Perspektif sebaliknya dikemukakan pendiri Institute for International Peace Building Noor Huda. Ia meyakini, seharusnya para eks-ISIS ini dimanfaatkan pemerintah untuk mengetahui kabar-kabar terbaru seputar organisasi teror tersebut. Informasi ini kan bisa digunakan untuk membantu melawan terorisme.

“Tanpa memahami mereka, kita tidak tahu kantong-kantong mereka. Mereka enggak muncul tiba-tiba. Mereka produk dari sebuah kelompok masyarakat tertentu. Ini kesempatan emas untuk once for all beat this movement,ujar Noor.

Iklan

Selain soal pemanfaatan informasi, Noor merasa opsi pemulangan harus dipertimbangkan, terutama anak-anak. Namun, pada akhirnya memilih-milih siapa yang boleh pulang dan tidak jadi sangat rumit. “Kalau perempuan belum tentu mereka korban. Tapi anak, kalau anaknya umurnya setahun, misalnya, dan ibunya dipisahkan, ini psikologisnya gimana? Ini memang permasalahan superkompleks,” katanya lagi.
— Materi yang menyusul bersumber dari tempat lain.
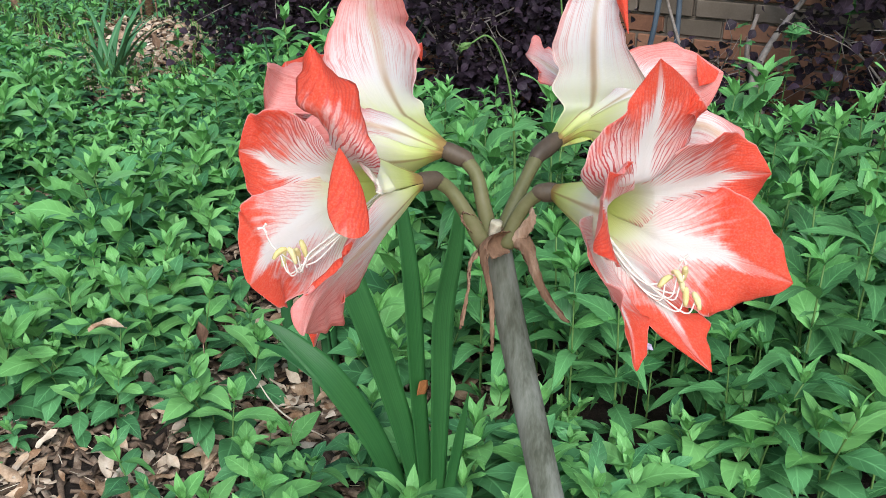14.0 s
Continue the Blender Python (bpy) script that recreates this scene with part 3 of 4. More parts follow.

Salah satu anak-anak korban keputusan orang tua yang bersimpati pada terorisme adalah Nada Fedulla. Remaja perempuan ini bersama neneknya dibawa sang ayah, Aref Fedulla, pindah ke Suriah untuk bergabung dengan ISIS. Dalam wawancaranya dengan BBC, Nada mengaku tak tahu rencana ayahnya. Kini ia tinggal di pengungsian eks-ISIS di Suriah sementara ayahnya dipenjara.

“Tidak semua simpatisan adalah tentara perang,” kata psikolog Kasandra Putranto tahun lalu kepada Tirto. “Sebagian dari mereka justru hanya karena ingin hidup di tanah yang menegakkan syariah Islam secara kaffah. Tidak semua simpatisan adalah tentara perang.”

Namun, mayoritas warganet menunjukkan tak bisa memaafkan WNI yang telah memutuskan bersetia pada ISIS. Opini itu tampak pada komentar-komentar baik di video Instagram BBC Indonesia tersebut maupun di Facebook.

“Demi kemanusiaan? Apa ayahnya menghargai nyawa sesama manusia? Memenggal orang aja di jalanan…. Saya tersentuh melihat adek menangis, tapi itu semua pilihan. Adek memilih ikut ayah. Segala sesuatu itu ada konsekuensi yang harus diterima. Mereka sudah bukan warga negara Indonesia,” tulis seorang pengomentar di Facebook.

Kisah anak teroris yang membawa dendam orang tua tecermin dari pengalaman Zulia Mahendra, putra Amrozi, otak Bom Bali II yang dieksekusi pada 2008. Menyaksikan ayahnya dihukum mati serta pengucilan dari masyarakat membuatnya sempat ingin melanjutkan jejak ayahnya.

Namun, dampingan keluarga, termasuk dari sang paman kandung, Ali Fauzi, mantan Kepala Instruktur Pembuatan Bom di Jemaah Islamiyah yang telah berhasil dideradikalisasi, Hendra kini lebih tenang.

“Saya tidak mau menghakimi apa yang telah Abi (Amrozi) lakukan dulu. Toh, Abi juga sudah menjalani hukuman. Sekarang, saya hanya ingin menjalani jalan yang saya pilih lebih baik ketimbang Abi saya,” kata Hendra.